RECORD LIST ▸
■ ■ ■
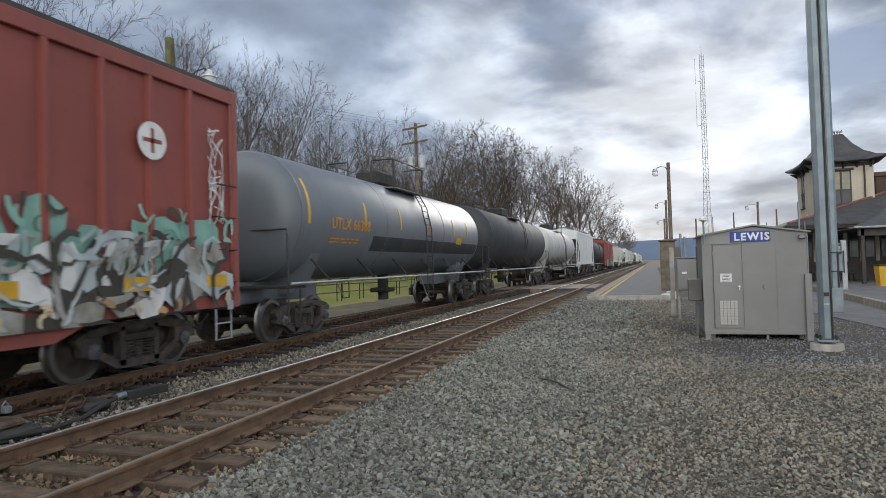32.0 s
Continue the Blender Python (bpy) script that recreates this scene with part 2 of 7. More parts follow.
M["lamp_glass"] = mat("lamp_glass", (0.7, 0.72, 0.74), None, 0.25, scale=3, bump=0)
M["lamp_grey"] = mat("lamp_grey", (0.40, 0.42, 0.44), None, 0.5, metal=0.5, scale=3, bump=0)
M["bark"] = mat("bark", (0.15, 0.128, 0.105), (0.08, 0.068, 0.057), 0.95, scale=3, bump=0.8, bscale=14, rand=0.3)
M["twig"] = mat("twig", (0.095, 0.077, 0.064), (0.06, 0.049, 0.042), 0.95, scale=2, bump=0, rand=0.3)
M["spruce"] = mat("spruce", (0.11, 0.17, 0.15), (0.055, 0.095, 0.085), 0.9, scale=2, bump=0, island=0.4)
M["shrub"] = mat("shrub", (0.15, 0.12, 0.09), (0.09, 0.075, 0.06), 0.95, scale=2, bump=0, island=0.4)
M["cream"] = mat("cream", (0.50, 0.455, 0.36), (0.44, 0.40, 0.315), 0.85, scale=1.5, bump=0.2, stain=GRIME, amount=0.15)
M["roof_dark"] = mat("roof_dark", (0.062, 0.06, 0.065), (0.04, 0.039, 0.043), 0.75, scale=2, bump=0.5, bscale=18, rand=0.2)
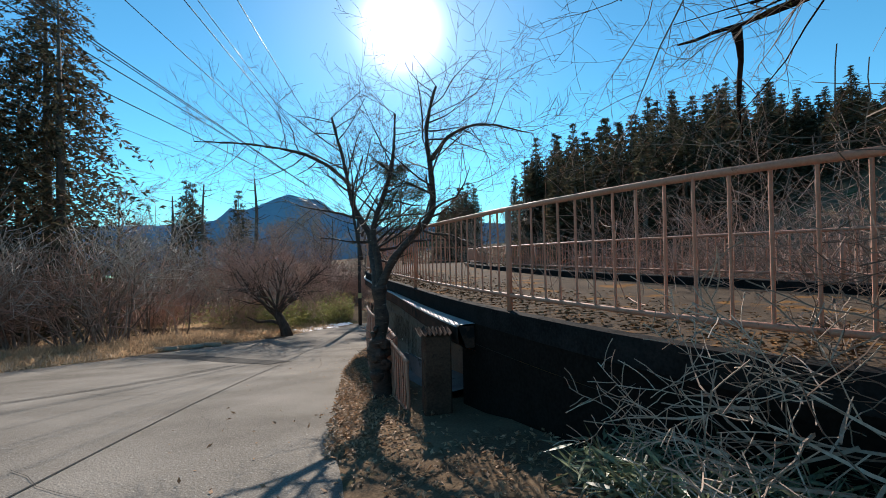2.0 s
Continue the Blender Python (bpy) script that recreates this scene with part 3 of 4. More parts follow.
# ---- concrete pier with its capped box wall ----
pier = thing("gate_pier", "brown stained concrete gate pier with a ribbed metal cap", "pier", at=(0.12, 7.78, 0))
part("pier_body", Mesh().box((-0.17, -0.12, -0.45), (0.15, 0.14, 1.08), bevel=0.02).rough(0.006, 9), M["pierwall"], pier)
cap = Mesh()
rows = []
for i in range(29):
    x = -0.24 + i * 0.39 / 28
    rows.append([(x, -0.16, 1.10 + 0.018 * math.cos(i * math.pi / 2)), (x, 0.20, 1.13 + 0.018 * math.cos(i * math.pi / 2))])
cap.loft(rows)
part("ribbed_cap", cap, M["fascia"], pier, "rusty corrugated cap")
pb = thing("gate_board", "grey board behind the barred panel", "board", at=(0.05, 8.05, 0))
part("panel", Mesh().beam((0.1, 0.1, 0.45), (-0.1, 1.3, 0.40), 0.03, 0.24), M["ledge"], pb)

# ---- porch ----
solid("porch_floor", Mesh().loft([[(*offset(i, 0.67), -2.62) for i in range(edge_index(19.6), edge_index(27.6))], [(*offset(i, 0.64), -2.26) for i in range(edge_index(19.6), edge_index(27.6))], [(*offset(i, 0.70), -2.24) for i in range(edge_index(19.6), edge_index(27.6))], [(*offset(i, float(np.interp(EDGE[i].y, (21, 22.1, 25.4, 27.6), (4.4, 3.9, 2.35, 2.2)))), -2.24) for i in range(edge_index(19.6), edge_index(27.6))]]).box((0.2, 15.5, -2.6), (4.2, 22, -2.245)), M["porch"], "smooth grey concrete porch floor with cracks", "floor", kind="structure")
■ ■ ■
DIRECTIONS ▸ Excluding the pictures, reproduce every entry exactly as given.

CORRECT RESPONSE ▸
32.0 s
Continue the Blender Python (bpy) script that recreates this scene with part 2 of 7. More parts follow.
M["lamp_glass"] = mat("lamp_glass", (0.7, 0.72, 0.74), None, 0.25, scale=3, bump=0)
M["lamp_grey"] = mat("lamp_grey", (0.40, 0.42, 0.44), None, 0.5, metal=0.5, scale=3, bump=0)
M["bark"] = mat("bark", (0.15, 0.128, 0.105), (0.08, 0.068, 0.057), 0.95, scale=3, bump=0.8, bscale=14, rand=0.3)
M["twig"] = mat("twig", (0.095, 0.077, 0.064), (0.06, 0.049, 0.042), 0.95, scale=2, bump=0, rand=0.3)
M["spruce"] = mat("spruce", (0.11, 0.17, 0.15), (0.055, 0.095, 0.085), 0.9, scale=2, bump=0, island=0.4)
M["shrub"] = mat("shrub", (0.15, 0.12, 0.09), (0.09, 0.075, 0.06), 0.95, scale=2, bump=0, island=0.4)
M["cream"] = mat("cream", (0.50, 0.455, 0.36), (0.44, 0.40, 0.315), 0.85, scale=1.5, bump=0.2, stain=GRIME, amount=0.15)
M["roof_dark"] = mat("roof_dark", (0.062, 0.06, 0.065), (0.04, 0.039, 0.043), 0.75, scale=2, bump=0.5, bscale=18, rand=0.2)
2.0 s
Continue the Blender Python (bpy) script that recreates this scene with part 3 of 4. More parts follow.
# ---- concrete pier with its capped box wall ----
pier = thing("gate_pier", "brown stained concrete gate pier with a ribbed metal cap", "pier", at=(0.12, 7.78, 0))
part("pier_body", Mesh().box((-0.17, -0.12, -0.45), (0.15, 0.14, 1.08), bevel=0.02).rough(0.006, 9), M["pierwall"], pier)
cap = Mesh()
rows = []
for i in range(29):
    x = -0.24 + i * 0.39 / 28
    rows.append([(x, -0.16, 1.10 + 0.018 * math.cos(i * math.pi / 2)), (x, 0.20, 1.13 + 0.018 * math.cos(i * math.pi / 2))])
cap.loft(rows)
part("ribbed_cap", cap, M["fascia"], pier, "rusty corrugated cap")
pb = thing("gate_board", "grey board behind the barred panel", "board", at=(0.05, 8.05, 0))
part("panel", Mesh().beam((0.1, 0.1, 0.45), (-0.1, 1.3, 0.40), 0.03, 0.24), M["ledge"], pb)

# ---- porch ----
solid("porch_floor", Mesh().loft([[(*offset(i, 0.67), -2.62) for i in range(edge_index(19.6), edge_index(27.6))], [(*offset(i, 0.64), -2.26) for i in range(edge_index(19.6), edge_index(27.6))], [(*offset(i, 0.70), -2.24) for i in range(edge_index(19.6), edge_index(27.6))], [(*offset(i, float(np.interp(EDGE[i].y, (21, 22.1, 25.4, 27.6), (4.4, 3.9, 2.35, 2.2)))), -2.24) for i in range(edge_index(19.6), edge_index(27.6))]]).box((0.2, 15.5, -2.6), (4.2, 22, -2.245)), M["porch"], "smooth grey concrete porch floor with cracks", "floor", kind="structure")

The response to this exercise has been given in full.